_Short task_. Only one stretch of the data below should be repeated: the lines from the line containing "Continue the Blender" through the line containing "pale.location = (-0.7, 0, -0.6)", inclusive, exactly as they are.

::::::::

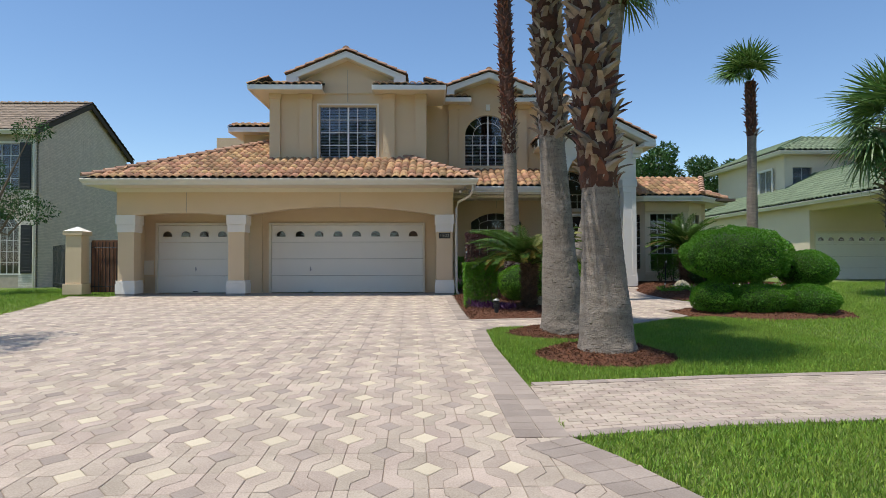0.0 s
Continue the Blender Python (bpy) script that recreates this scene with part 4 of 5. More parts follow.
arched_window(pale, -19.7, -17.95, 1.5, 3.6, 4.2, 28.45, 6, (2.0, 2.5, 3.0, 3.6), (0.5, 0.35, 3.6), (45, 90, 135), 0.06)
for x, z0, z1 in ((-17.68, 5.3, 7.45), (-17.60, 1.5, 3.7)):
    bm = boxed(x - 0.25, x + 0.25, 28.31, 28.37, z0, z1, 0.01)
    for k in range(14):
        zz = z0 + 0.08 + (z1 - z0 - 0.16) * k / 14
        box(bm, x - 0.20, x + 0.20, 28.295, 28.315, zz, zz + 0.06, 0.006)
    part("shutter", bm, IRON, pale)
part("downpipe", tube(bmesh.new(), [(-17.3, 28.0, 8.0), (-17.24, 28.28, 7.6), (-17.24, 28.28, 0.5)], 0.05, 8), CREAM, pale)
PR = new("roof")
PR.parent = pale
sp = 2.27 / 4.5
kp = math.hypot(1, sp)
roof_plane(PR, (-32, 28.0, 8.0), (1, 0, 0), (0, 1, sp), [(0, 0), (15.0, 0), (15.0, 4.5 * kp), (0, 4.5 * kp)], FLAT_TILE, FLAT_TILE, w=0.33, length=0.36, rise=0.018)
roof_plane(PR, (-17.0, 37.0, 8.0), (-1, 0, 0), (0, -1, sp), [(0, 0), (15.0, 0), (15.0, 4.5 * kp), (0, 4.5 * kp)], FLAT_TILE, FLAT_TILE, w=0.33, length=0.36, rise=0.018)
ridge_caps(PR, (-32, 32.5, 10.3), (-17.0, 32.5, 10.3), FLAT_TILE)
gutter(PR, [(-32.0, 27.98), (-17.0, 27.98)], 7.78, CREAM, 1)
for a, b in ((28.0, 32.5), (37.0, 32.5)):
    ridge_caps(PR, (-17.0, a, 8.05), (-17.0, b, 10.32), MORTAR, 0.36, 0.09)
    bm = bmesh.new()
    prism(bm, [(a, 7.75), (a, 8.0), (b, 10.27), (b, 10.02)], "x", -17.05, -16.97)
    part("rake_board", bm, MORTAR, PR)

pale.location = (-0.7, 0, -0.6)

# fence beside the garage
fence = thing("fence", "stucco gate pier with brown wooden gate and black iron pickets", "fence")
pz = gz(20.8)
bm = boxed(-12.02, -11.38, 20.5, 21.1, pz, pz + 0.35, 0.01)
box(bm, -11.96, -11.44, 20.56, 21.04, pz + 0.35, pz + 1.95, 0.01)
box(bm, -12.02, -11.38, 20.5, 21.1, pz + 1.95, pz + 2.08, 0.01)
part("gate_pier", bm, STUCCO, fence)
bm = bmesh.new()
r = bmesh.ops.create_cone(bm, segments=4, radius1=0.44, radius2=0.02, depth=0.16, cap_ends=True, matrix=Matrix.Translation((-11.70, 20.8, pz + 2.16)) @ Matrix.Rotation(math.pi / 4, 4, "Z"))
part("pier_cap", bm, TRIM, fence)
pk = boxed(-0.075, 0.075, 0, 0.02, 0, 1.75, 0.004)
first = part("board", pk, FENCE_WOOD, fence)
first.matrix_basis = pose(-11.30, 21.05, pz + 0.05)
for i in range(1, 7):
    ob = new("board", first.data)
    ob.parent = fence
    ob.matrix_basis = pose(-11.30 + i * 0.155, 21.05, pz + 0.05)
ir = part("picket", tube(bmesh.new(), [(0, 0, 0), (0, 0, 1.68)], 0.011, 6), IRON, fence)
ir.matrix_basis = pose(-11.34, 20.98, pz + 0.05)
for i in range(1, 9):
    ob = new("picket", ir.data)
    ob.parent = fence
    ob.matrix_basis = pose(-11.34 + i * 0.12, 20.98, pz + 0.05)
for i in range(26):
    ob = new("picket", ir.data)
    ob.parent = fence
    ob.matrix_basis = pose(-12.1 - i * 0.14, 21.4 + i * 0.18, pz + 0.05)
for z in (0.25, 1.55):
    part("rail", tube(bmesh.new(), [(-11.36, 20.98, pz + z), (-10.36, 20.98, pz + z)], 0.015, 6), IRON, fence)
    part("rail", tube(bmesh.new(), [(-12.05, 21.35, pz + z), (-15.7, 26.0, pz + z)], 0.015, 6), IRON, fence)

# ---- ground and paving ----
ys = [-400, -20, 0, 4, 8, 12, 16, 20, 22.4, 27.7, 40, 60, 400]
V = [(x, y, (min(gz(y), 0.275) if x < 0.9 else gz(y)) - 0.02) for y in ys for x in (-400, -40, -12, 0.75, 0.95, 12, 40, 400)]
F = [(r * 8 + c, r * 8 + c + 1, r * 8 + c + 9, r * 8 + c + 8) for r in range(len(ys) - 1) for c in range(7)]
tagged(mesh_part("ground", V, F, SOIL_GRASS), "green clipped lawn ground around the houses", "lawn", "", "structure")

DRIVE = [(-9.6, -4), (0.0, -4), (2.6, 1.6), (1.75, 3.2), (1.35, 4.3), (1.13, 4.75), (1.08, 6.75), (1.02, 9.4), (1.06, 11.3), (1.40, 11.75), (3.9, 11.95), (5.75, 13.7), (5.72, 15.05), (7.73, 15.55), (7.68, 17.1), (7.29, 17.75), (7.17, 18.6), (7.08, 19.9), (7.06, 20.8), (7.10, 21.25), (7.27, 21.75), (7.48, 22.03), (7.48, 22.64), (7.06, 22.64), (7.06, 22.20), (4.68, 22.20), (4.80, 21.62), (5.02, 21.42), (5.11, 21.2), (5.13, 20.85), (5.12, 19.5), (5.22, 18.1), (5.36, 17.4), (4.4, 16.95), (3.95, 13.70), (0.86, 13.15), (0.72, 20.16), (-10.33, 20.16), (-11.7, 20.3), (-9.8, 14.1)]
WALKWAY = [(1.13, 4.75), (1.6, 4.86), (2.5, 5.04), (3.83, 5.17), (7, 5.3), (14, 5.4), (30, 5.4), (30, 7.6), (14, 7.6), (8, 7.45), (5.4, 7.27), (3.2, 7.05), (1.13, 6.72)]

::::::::

_Reply to the task_.
Continue the Blender Python (bpy) script that recreates this scene with part 4 of 5. More parts follow.
arched_window(pale, -19.7, -17.95, 1.5, 3.6, 4.2, 28.45, 6, (2.0, 2.5, 3.0, 3.6), (0.5, 0.35, 3.6), (45, 90, 135), 0.06)
for x, z0, z1 in ((-17.68, 5.3, 7.45), (-17.60, 1.5, 3.7)):
    bm = boxed(x - 0.25, x + 0.25, 28.31, 28.37, z0, z1, 0.01)
    for k in range(14):
        zz = z0 + 0.08 + (z1 - z0 - 0.16) * k / 14
        box(bm, x - 0.20, x + 0.20, 28.295, 28.315, zz, zz + 0.06, 0.006)
    part("shutter", bm, IRON, pale)
part("downpipe", tube(bmesh.new(), [(-17.3, 28.0, 8.0), (-17.24, 28.28, 7.6), (-17.24, 28.28, 0.5)], 0.05, 8), CREAM, pale)
PR = new("roof")
PR.parent = pale
sp = 2.27 / 4.5
kp = math.hypot(1, sp)
roof_plane(PR, (-32, 28.0, 8.0), (1, 0, 0), (0, 1, sp), [(0, 0), (15.0, 0), (15.0, 4.5 * kp), (0, 4.5 * kp)], FLAT_TILE, FLAT_TILE, w=0.33, length=0.36, rise=0.018)
roof_plane(PR, (-17.0, 37.0, 8.0), (-1, 0, 0), (0, -1, sp), [(0, 0), (15.0, 0), (15.0, 4.5 * kp), (0, 4.5 * kp)], FLAT_TILE, FLAT_TILE, w=0.33, length=0.36, rise=0.018)
ridge_caps(PR, (-32, 32.5, 10.3), (-17.0, 32.5, 10.3), FLAT_TILE)
gutter(PR, [(-32.0, 27.98), (-17.0, 27.98)], 7.78, CREAM, 1)
for a, b in ((28.0, 32.5), (37.0, 32.5)):
    ridge_caps(PR, (-17.0, a, 8.05), (-17.0, b, 10.32), MORTAR, 0.36, 0.09)
    bm = bmesh.new()
    prism(bm, [(a, 7.75), (a, 8.0), (b, 10.27), (b, 10.02)], "x", -17.05, -16.97)
    part("rake_board", bm, MORTAR, PR)

pale.location = (-0.7, 0, -0.6)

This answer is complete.